Of the more than $502 million in federal stimulus money for highway pro-jects now pouring into Minnesota, just over $4 million is going to repave a four-mile stretch of Interstate 35 near Faribault.
For a few weeks anyway, some of it is also going into the pockets of 27-year-old Eric Margelofsky. He is one of scores of people who have gotten work fixing the bumpy chunk of 40-year-old roadway in the summer sun.
This is the scenario of success President Obama had in mind when billions of dollars began flooding out from Washington to jump-start an ailing economy. Critics have, meanwhile, complained that the process has been too slow, with too few tangible results in a nation with still rising unemployment.
But stories are starting to pop up of people like Margelofsky who are getting a taste of the stimulus -- and of the relief the money offers a slowed construction industry.
Stimulus money has allowed state officials to repave the stretch of highway at Faribault three years ahead of schedule. It has also made it possible to divert state funds to a crumbling bridge near Cannon Falls that needs immediate help and otherwise might not get it.
But there also is a sense that this project, which runs through the summer, is like a lot of stimulus-fueled initiatives: Here today and gone tomorrow, with only a fleeting effect on the state's 8.4 percent unemployment rate.
Even as the Faribault project and others move forward, Lee Hiller sits in his Mankato office and goes over the long list of operating engineers -- the bulldozer and grader workers who typically work a project like this -- who remain without jobs.
"This is the worst. ... I have never had this many operators out of work at this time of the year," said Hiller, a union official with Operating Engineers Local 49. "There is 14 pages [with] one, two, three, four -- there's 19 guys on a page" looking for work.
Glen Johnson, the business manager for the union, which has 13,000 members in Minnesota and North and South Dakota, said federal stimulus money would be little more than a "Band-Aid" for the economy's underlying problems.
Midstate Reclamation and Trucking has a piece of the Faribault project, but vice president Donn Johnson says that stimulus money hasn't done much yet to change the company's fortunes. While Midstate is enjoying a slight uptick these days, Johnson said that is due largely to non-stimulus reasons.
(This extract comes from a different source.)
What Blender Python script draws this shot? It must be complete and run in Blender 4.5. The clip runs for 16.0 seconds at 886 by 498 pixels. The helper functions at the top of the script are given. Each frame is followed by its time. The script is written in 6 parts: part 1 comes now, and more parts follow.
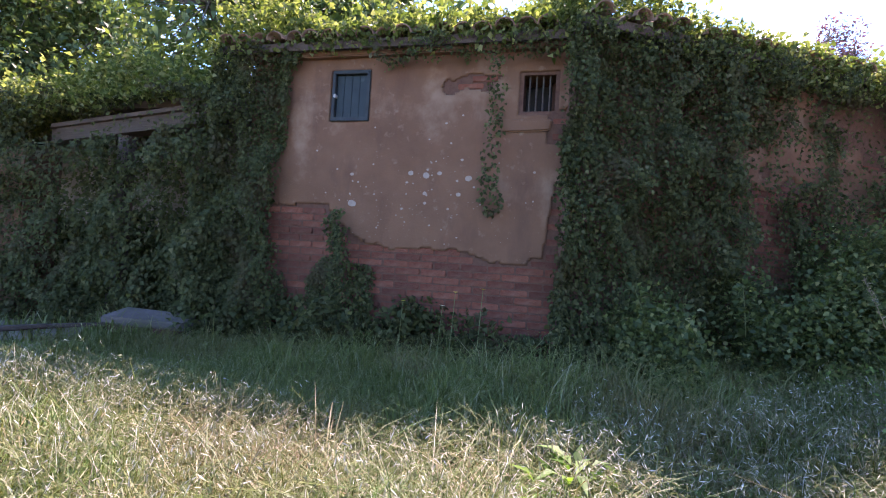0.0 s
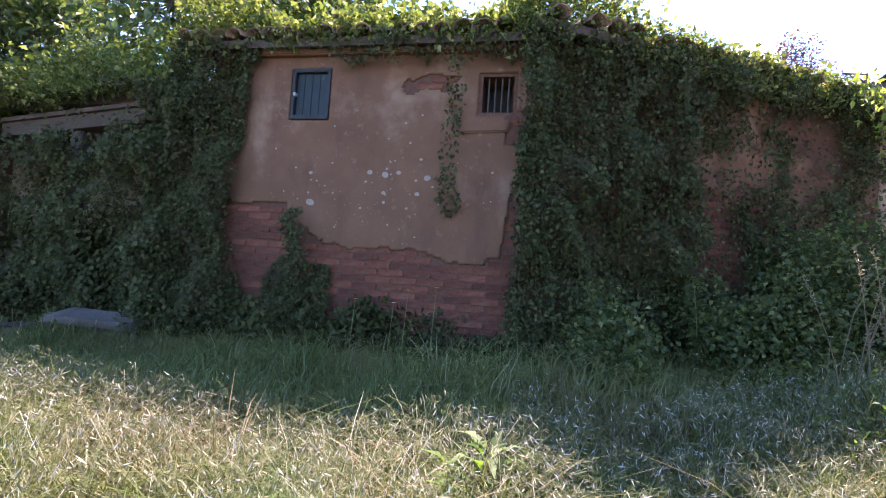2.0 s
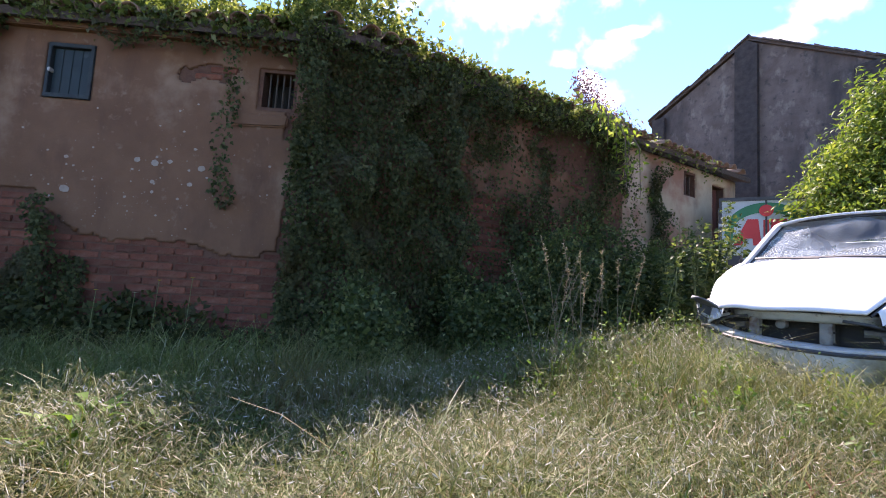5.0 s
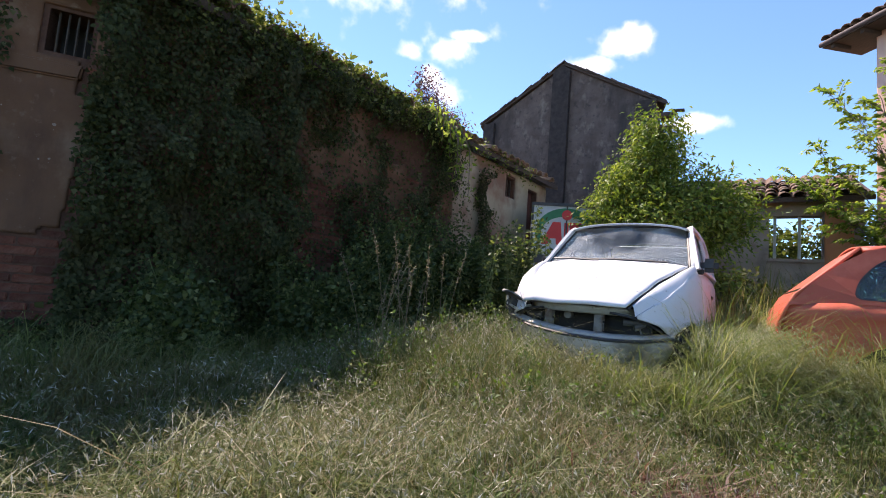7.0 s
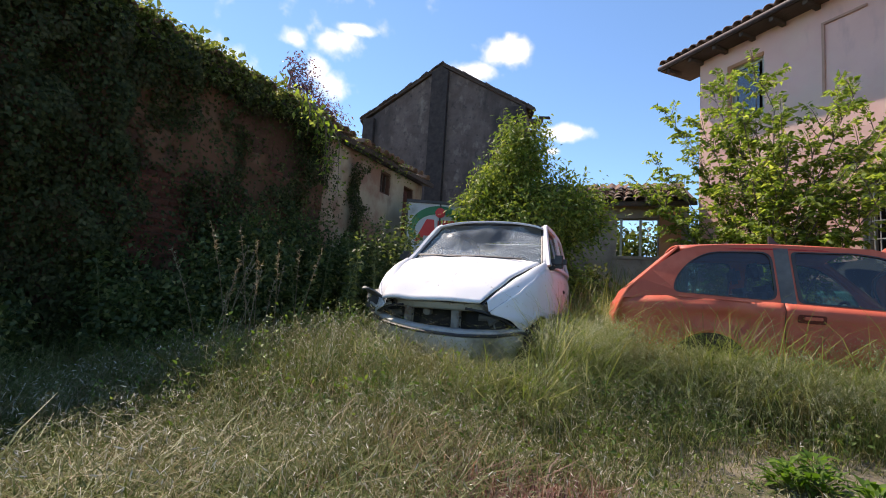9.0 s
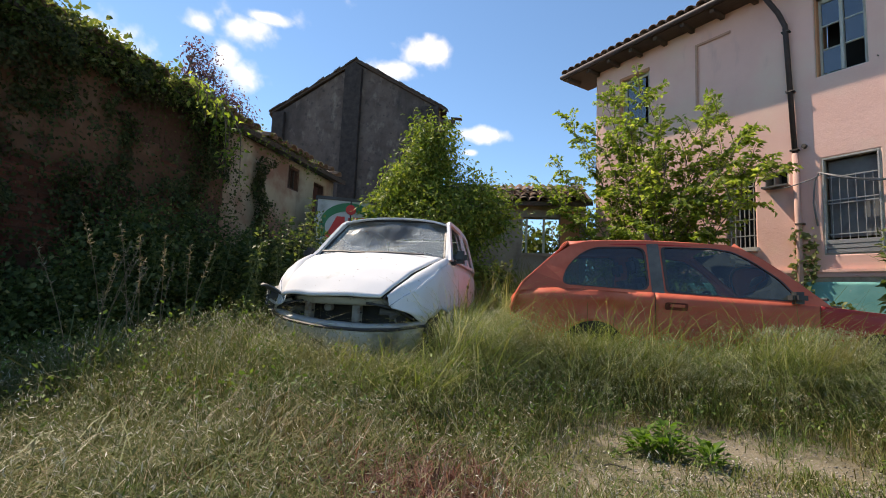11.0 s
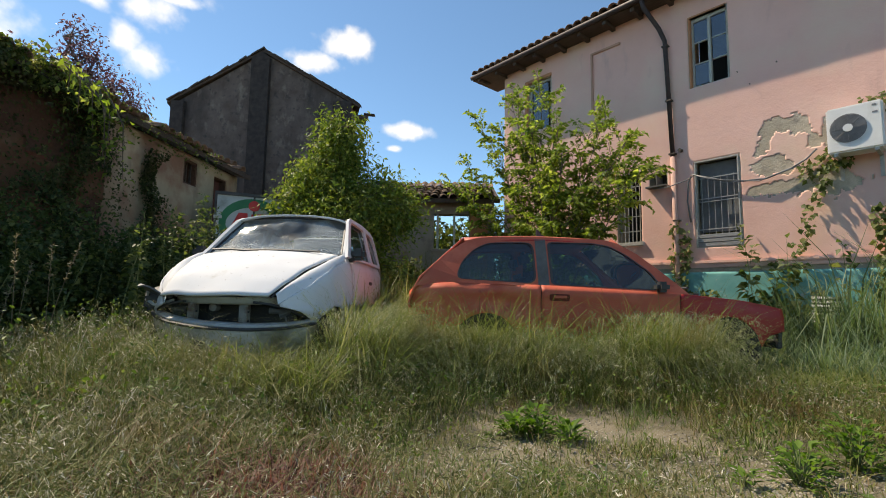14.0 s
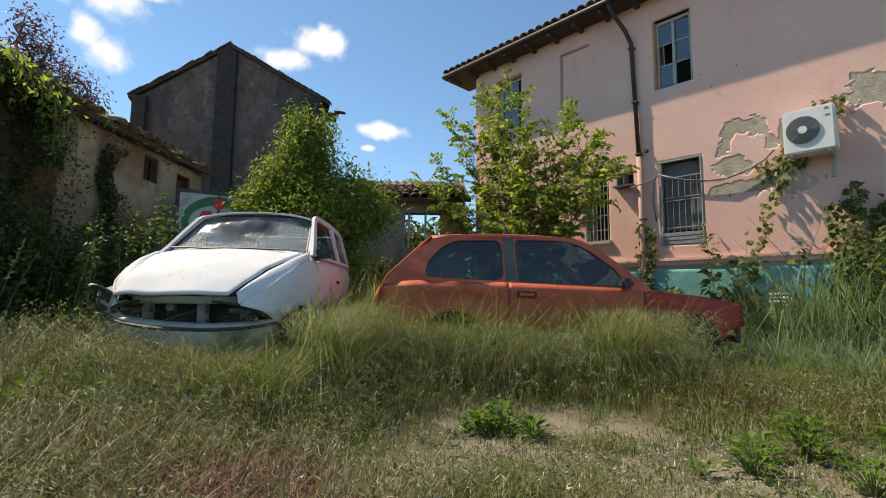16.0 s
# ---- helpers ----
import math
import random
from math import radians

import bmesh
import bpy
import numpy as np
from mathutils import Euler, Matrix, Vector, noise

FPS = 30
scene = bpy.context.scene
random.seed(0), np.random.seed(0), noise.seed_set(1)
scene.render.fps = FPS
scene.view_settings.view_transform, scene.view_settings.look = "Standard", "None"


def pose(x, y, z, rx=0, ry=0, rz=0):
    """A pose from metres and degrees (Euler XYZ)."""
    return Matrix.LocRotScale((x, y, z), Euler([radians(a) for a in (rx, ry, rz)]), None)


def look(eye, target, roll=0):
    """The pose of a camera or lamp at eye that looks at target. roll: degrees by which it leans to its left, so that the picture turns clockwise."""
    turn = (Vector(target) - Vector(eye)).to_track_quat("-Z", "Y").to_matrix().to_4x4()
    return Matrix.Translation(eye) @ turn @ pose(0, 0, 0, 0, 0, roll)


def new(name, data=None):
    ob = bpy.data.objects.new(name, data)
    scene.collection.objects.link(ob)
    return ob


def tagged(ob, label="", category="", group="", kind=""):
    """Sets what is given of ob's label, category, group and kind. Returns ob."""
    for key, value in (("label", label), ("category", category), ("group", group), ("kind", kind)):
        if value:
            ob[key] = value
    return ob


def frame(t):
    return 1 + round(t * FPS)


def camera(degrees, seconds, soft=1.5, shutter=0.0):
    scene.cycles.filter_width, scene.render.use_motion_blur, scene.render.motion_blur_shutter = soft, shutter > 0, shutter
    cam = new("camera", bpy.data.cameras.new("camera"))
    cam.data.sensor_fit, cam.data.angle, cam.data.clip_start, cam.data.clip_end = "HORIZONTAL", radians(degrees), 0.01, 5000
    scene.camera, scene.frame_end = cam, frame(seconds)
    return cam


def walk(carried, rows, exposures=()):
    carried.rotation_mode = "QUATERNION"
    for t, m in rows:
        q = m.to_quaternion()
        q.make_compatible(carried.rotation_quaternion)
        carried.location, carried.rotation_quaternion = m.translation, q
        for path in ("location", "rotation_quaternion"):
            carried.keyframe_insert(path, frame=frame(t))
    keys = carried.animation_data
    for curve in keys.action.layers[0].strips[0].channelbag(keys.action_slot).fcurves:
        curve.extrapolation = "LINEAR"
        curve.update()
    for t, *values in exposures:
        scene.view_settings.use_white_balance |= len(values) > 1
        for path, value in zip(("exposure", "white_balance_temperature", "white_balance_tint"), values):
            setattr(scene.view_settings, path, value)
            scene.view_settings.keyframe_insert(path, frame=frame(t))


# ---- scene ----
cam = camera(86.0, 16.0, soft=1.0)


def eye_pose(x, y, z, yaw, pitch, roll):
    """yaw to the left of +y, pitch up, roll as look() takes it, in degrees."""
    a, b = radians(yaw), radians(pitch)
    ahead = Vector((-math.sin(a) * math.cos(b), math.cos(a) * math.cos(b), math.sin(b)))
    return look((x, y, z), Vector((x, y, z)) + ahead, roll)


PATH = (
    (0.0, -0.550, 0.091, 0.929, -10.98, 1.70, 3.57),
    (0.5, -0.506, 0.094, 0.909, -11.04, 2.03, 3.70),
    (1.0, -0.458, 0.095, 0.888, -11.24, 2.38, 3.79),
    (1.5, -0.403, 0.092, 0.864, -11.77, 2.77, 3.89),
    (2.0, -0.325, 0.080, 0.840, -13.08, 3.22, 3.99),
    (2.5, -0.229, 0.052, 0.817, -14.81, 3.66, 4.10),
    (3.0, -0.111, -0.002, 0.798, -16.87, 4.07, 4.23),
    (3.5, 0.036, -0.079, 0.784, -18.88, 4.44, 4.30),
    (4.0, 0.208, -0.173, 0.772, -21.22, 4.80, 4.22),
    (4.5, 0.346, -0.281, 0.754, -24.06, 5.12, 3.95),
    (5.0, 0.421, -0.393, 0.736, -28.24, 5.39, 3.39),
    (5.2, 0.432, -0.440, 0.740, -30.25, 5.42, 3.40),
    (7.5, 0.415, -0.460, 0.788, -52.08, 4.95, 4.55),
    (8.0, 0.451, -0.470, 0.791, -55.77, 5.12, 4.33),
    (8.5, 0.544, -0.506, 0.794, -58.60, 5.40, 4.00),
    (9.0, 0.641, -0.566, 0.799, -61.44, 5.59, 3.58),
    (9.5, 0.647, -0.649, 0.790, -63.66, 5.72, 3.13),
    (12.0, 0.594, -0.791, 0.769, -75.04, 5.96, 1.96),
    (12.5, 0.568, -0.864, 0.769, -76.21, 5.86, 1.55),
    (13.0, 0.582, -0.919, 0.772, -77.65, 5.80, 1.36),
    (13.5, 0.611, -0.965, 0.773, -78.95, 5.80, 1.19),
    (14.0, 0.632, -1.001, 0.773, -80.21, 5.82, 0.99),
    (14.5, 0.640, -1.030, 0.768, -81.23, 5.82, 0.91),
    (15.0, 0.668, -1.056, 0.772, -82.09, 5.81, 0.71),
    (15.5, 0.679, -1.066, 0.769, -82.75, 5.84, 0.59),
    (16.0, 0.673, -1.061, 0.755, -83.30, 5.87, 0.54),
)
walk(cam, [(r[0], eye_pose(*r[1:])) for r in PATH], exposures=[(0.0, 2.35, 6700, 38), (4.0, 2.05, 6700, 36), (5.2, 1.55, 6800, 30), (7.5, 0.90, 7150, 23), (9.7, 0.68, 7350, 19), (12.0, 0.54, 7800, 13), (16.0, 0.45, 7850, 10)])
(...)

We're like everybody," Johnson said. "You have some work. You wish you had more." The biggest surprise about federal stimulus money, he said, is the realization that "it [isn't arriving] as quickly as even we hoped."
For every disappointment, however, there is a Dick Baenen, supervisor at Friedges Contractors, another Lakeville company working the Faribault project. "This job was definitely the only job going for a while for us," Baenen said, sitting in his pickup truck Tuesday at the project site. On a typical day, Baenen's phone rings often with calls from unemployed heavy-equipment operators looking to get hired.
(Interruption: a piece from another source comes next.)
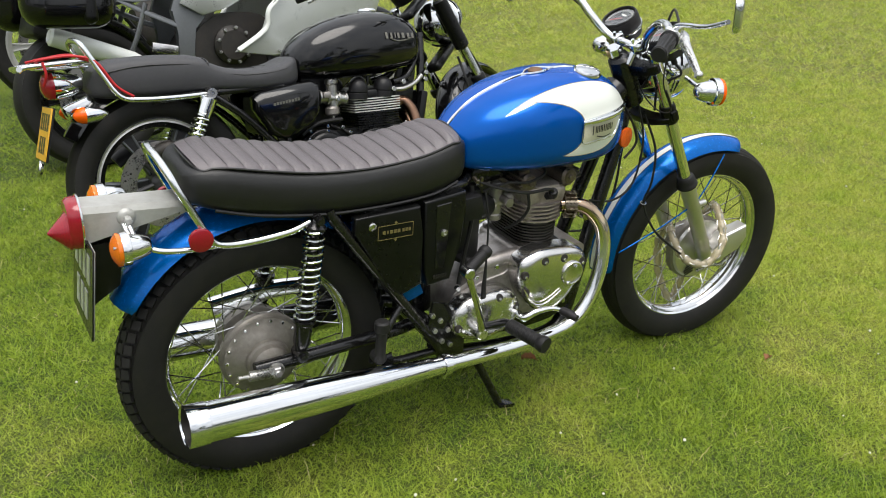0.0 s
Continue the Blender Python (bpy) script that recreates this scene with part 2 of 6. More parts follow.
def pipe_scheme(op, mix, sep):
    # Heat bluing near the head, plain chrome further on: it follows the distance from the port.
    z = sep.outputs[2]
    f = op("MULTIPLY", op("SUBTRACT", z, 0.47), 11.0)
    hot = op("MINIMUM", op("MAXIMUM", f, 0.0), 1.0)
    mid = op("MINIMUM", op("MAXIMUM", op("MULTIPLY", op("SUBTRACT", z, 0.548), 30.0), 0.0), 1.0)
    c = mix(hot, (0.78, 0.79, 0.8), (0.66, 0.53, 0.33))
    c = mix(mid, c, (0.42, 0.31, 0.22))
    return c, op("ADD", op("MULTIPLY", z, 0.0), 1.0)


def bronze_scheme(op, mix, sep):
    # Dark brown at the head, straw-coloured further down.
    z = sep.outputs[2]
    hot = op("MINIMUM", op("MAXIMUM", op("MULTIPLY", op("SUBTRACT", z, 0.3), 6.0), 0.0), 1.0)
    wave = op("MULTIPLY", op("SINE", op("MULTIPLY", op("ADD", z, sep.outputs[0]), 60.0)), 0.12)
    c = mix(op("ADD", hot, wave), (0.46, 0.34, 0.22), (0.2, 0.11, 0.075))
    return c, op("ADD", op("MULTIPLY", z, 0.0), 1.0)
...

"Obviously, they're all trying to network with anybody they can, trying to find jobs," Baenen said.
As he spoke, work crews waiting for the morning rain to stop emerged from their trucks. Traffic slowed in both the north and southbound lanes as 35W narrowed to a single path through the construction zone. Along the highway, a bright orange sign told motorists: "Project Funding by American Recovery & Reinvestment Act."
The repaving project is just one slice of a $36 million pie for highway projects being spent in southeast Minnesota alone. Those are welcome numbers for a section of Minnesota hit hard by the economy: In Faribault's Rice County, unemployment hit 8.9 percent in June.
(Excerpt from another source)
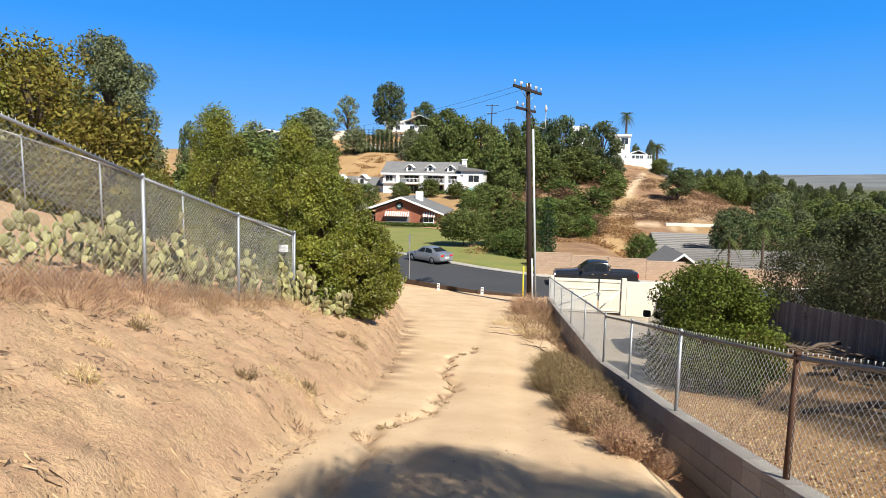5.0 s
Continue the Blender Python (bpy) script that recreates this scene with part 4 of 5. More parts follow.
plant("pine", [(-44.4, 199.2, 32.1, 6.6), (-33.2, 202.2, 25.8, 4.7), (-3.8, 174.2, 16.9, 3.5), (6.0, 164.2, 16.7, 4.0), (9.9, 162.2, 17.9, 4.3), (15.1, 160.2, 15.2, 3.4), (20.0, 164.2, 16.6, 5.2), (32.0, 134.2, 4.0, 3.8), (41.9, 214.2, 15.2, 1.9), (37.8, 219.2, 13.8, 2.0), (-62.2, 110.8, 11.1, 2.4)])
plant("grey", [(x, y, gz(x, y) + h, r) for x, y, h, r in ((-61, 186, 2.2, 2), (-45, 188, 2.4, 2.2), (-42, 186, 3.0, 2.4), (-35, 188, 3.2, 2.4), (-30, 186, 5.0, 3.2), (-50, 181, 2.2, 1.8), (-66, 176, 6, 4), (-25, 176, 7, 4))])
plant("oak", [(x, y, gz(x, y) + h, r) for x, y, h, r in ((-56, 168, 5, 3.4), (-54, 158, 6, 4), (-28, 166, 5, 3.2), (-24, 158, 5.5, 3.6), (-33, 173, 3, 2.2), (-50, 152, 6, 4), (-66, 188, 7, 4), (-70, 182, 7, 4.4))])
plant("oak", [(x, y, gz(x, y) + h, r) for x, y, h, r in ((-24, 122, 2.2, 2.2), (-18.5, 125, 2.0, 2.4), (-13, 124, 2.2, 2.2), (-7.5, 122, 3.0, 2.6), (-4.5, 116, 4.0, 3.0), (-9.5, 116, 2.4, 2.2))])
plant("gum", [(-56.5, 192.2, 26.7, 5.1)])
plant("oak", [(-25.1, 199.2, 23.2, 5.3), (-63.5, 179.2, 20.5, 6.3), (-53.4, 164.2, 9.0, 3.6), (-66.4, 172.2, 17.6, 4.6), (-23.5, 164.2, 16.9, 4.5), (-16.8, 162.2, 16.9, 4.7), (-11.1, 160.2, 16.3, 4.5), (-6.3, 149.2, 11.1, 4.5), (-1.1, 139.2, 8.0, 4.2), (-2.8, 126.2, 2.4, 3.4), (12.3, 152.2, 9.0, 5.3), (6.5, 139.2, 5.4, 4.2), (1.3, 172.2, 17.6, 4.6), (19.1, 134.2, 2.2, 3.3)])
plant("oak", [(37.8, 179.2, 6.8, 3.0), (-25.2, 154.2, 11.1, 4.0), (-50.0, 90.8, 2.5, 4.8), (-54.4, 120.8, 8.1, 8.1), (-46.2, 75.8, 1.2, 3.4), (-33.0, 116, -3.0, 2.4), (-30, 86, -1.5, 3.6), (-38, 92, 0.5, 4.2), (2.0, 158, 13, 4.5), (-14, 146, 6.5, 4)])
plant("grey", [(-48.2, 172.2, 14.9, 4.6), (-73.6, 140.8, 6.9, 6.1), (-55.8, 140.8, 11.9, 8.1), (-73.4, 160.8, 15.5, 5.4), (-60.2, 170.8, 19.8, 7.4), (-20.0, 170, 15.8, 4), (-31, 168, 14, 3.6), (-80, 120, 9, 7), (-66, 95, 7, 6)])
plant("shrub", [(12.6, 112.2, -0.5, 4.0), (8.0, 126, 1.2, 3.4), (4.5, 108, -2.0, 3.0), (8.9, 124.2, 0.6, 3.2), (13.4, 72.2, -4.5, 2.1), (-28.4, 114.2, -2.7, 2.8), (-1.4, 74.2, -2.5, 3.0), (0.9, 64, -4.6, 1.5), (-0.6, 66, -4.2, 1.9), (1.9, 59, -5.6, 1.0), (0.6, 76, -3.0, 2.6), (-2.6, 68.5, -5.7, 1.4), (-4.6, 84, -4.0, 2.6), (-8, 104, -3.2, 3), (2.5, 90, -3.2, 3.4), (3, 100, -1.8, 3.4)])
plant("brown", [(7.5, 118.2, -0.7, 3.2), (5.2, 113, -2.2, 2.4)])
plant("shrub", [(18.5, 150, 3.6, 3.4), (21.0, 146, 2.4, 2.6), (40.0, 190, 7.9, 2.6)])
rv = random.Random(12)
for i in range(160):
    d = 75 + 360 * (i / 160) ** 1.1
    a = radians(rv.uniform(17.5, 37))
    x, y = 2 + d * math.sin(a), 8 + d * math.cos(a)
    if d < 95 and a < radians(24):
        continue
    kind = rv.choice(("oak", "oak", "pine", "grey", "oak"))
    z = gz(x, y)
    cap = -0.6 + d * float(np.interp(math.degrees(a), (17.5, 20.5, 22.5, 37), (0.019, 0.018, -0.002, -0.005)))
    hgt = max(3.0, min(rv.uniform(4.5, 6.5) if d < 140 else rv.uniform(9, 13), cap - z - rv.uniform(0, 1.5)))
    if kind == "pine":
        hgt = hgt + 0.012 * d
    plant(kind, [(x, y, z + hgt, hgt * (0.22 if kind == "pine" else 0.5))])
for i in range(34):
    d = rv.uniform(205, 300)
    a = radians(13.5 + 9.0 * (i + 0.5) / 34)
    x, y = 2 + d * math.sin(a), 8 + d * math.cos(a)
    top = -0.6 + d * (0.016 - 0.012 * smooth(18.5, 21.5, math.degrees(a)) + (0.012 if i % 3 == 0 else rv.uniform(-0.006, 0.004)))
    plant("pine" if i % 3 == 0 else rv.choice(("oak", "grey")), [(x, y, top, 2.4 if i % 3 == 0 else 4.6)])
for i in range(44):
    d = rv.uniform(82, 150)
    a = radians(rv.uniform(20.5, 36))
    x, y = 2 + d * math.sin(a), 8 + d * math.cos(a)
    hgt = max(2.5, min(rv.uniform(4.5, 7.5), -1.6 - 0.012 * d - gz(x, y)))
    plant(rv.choice(("oak", "grey", "oak", "shrub")), [(x, y, gz(x, y) + hgt, hgt * 0.55)])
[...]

Like the granddaddy of all stimulus projects -- the 1930s-era Works Progress Administration -- this batch will leave benefits of a different kind that will last long after the paychecks have stopped.
For the 31,500 motorists who travel this stretch of I-35 each day, the repaving will smooth out a notoriously rough span of roadway. Both lanes were rated "poor" for ride quality and, without the funding boost, might not have gotten any attention before 2012, said Greg Paulson, a MnDOT assistant district engineer.
Spreading the work around
In some cases, the immediate effects will ripple past Minnesota's borders.
Mattison Contractors Inc., a Wisconsin company, has more than a half-dozen workers on site installing guardrail. On Tuesday, a crew headed by foreman David Baier, who lives in Elmwood, Wis., was working in the morning drizzle -- their second day on the job. Margelofsky, who lives in Baldwin, Wis., is one of the four on the crew and will stay in a nearby motel in Faribault, and go home to Wisconsin on weekends.
"It seems to me one of the few things government's spending money on is road improvements," said Baier, wearing a bright green Mattison T-shirt.
Margelofsky agreed. "This is actually a nice job for us," Margelofsky said. Not only is it just two hours from home, he said, "We have lots of work. We've been working damn near 60 hours a week. No lack of work, I know that."
Although Margelofsky has worked for Mattison for nine years, Nick Birkel just started in May, and thinks federal stimulus money had something to do with his hire.
"[My boss] didn't come out and say it's because of the stimulus money [that] you're getting hired ... it's because they're busy this year and they needed more help," said Birkel, who was laid off as a carpenter for three months before being hired by Mattison. "I'm sure [stimulus money] is one of the reasons they're busy."
Nathan Moore, a 27-year-old heavy equipment operator in Fairmont, hasn't had the same luck. Like many highway construction workers, Moore counted on 70- to 80-hour workweeks in the summer. Now he's down to 40 hours a week in a temporary job as a roofer. The money is decent, he said, but not enough to make up for the lack of a union construction job since November.
"It's pretty tough," said Moore, a father of two children. Moore has told prospective employers that he is "willing to travel anywhere" for work as a heavy-equipment operator and constantly scans the news for the latest on stimulus money. "It seems like some of it has been delayed," he said.
Others, like John Myers, have opted for lesser-paying jobs that are closer to home. A 56-year-old heavy equipment operator from Mankato, Myers turned down a stimulus job on Interstate 90 because it was "a hundred miles away from home," he said. Instead, he took a local truck driving job that paid $6 to $7 less an hour.
"I'm just doing something to stay alive," he said.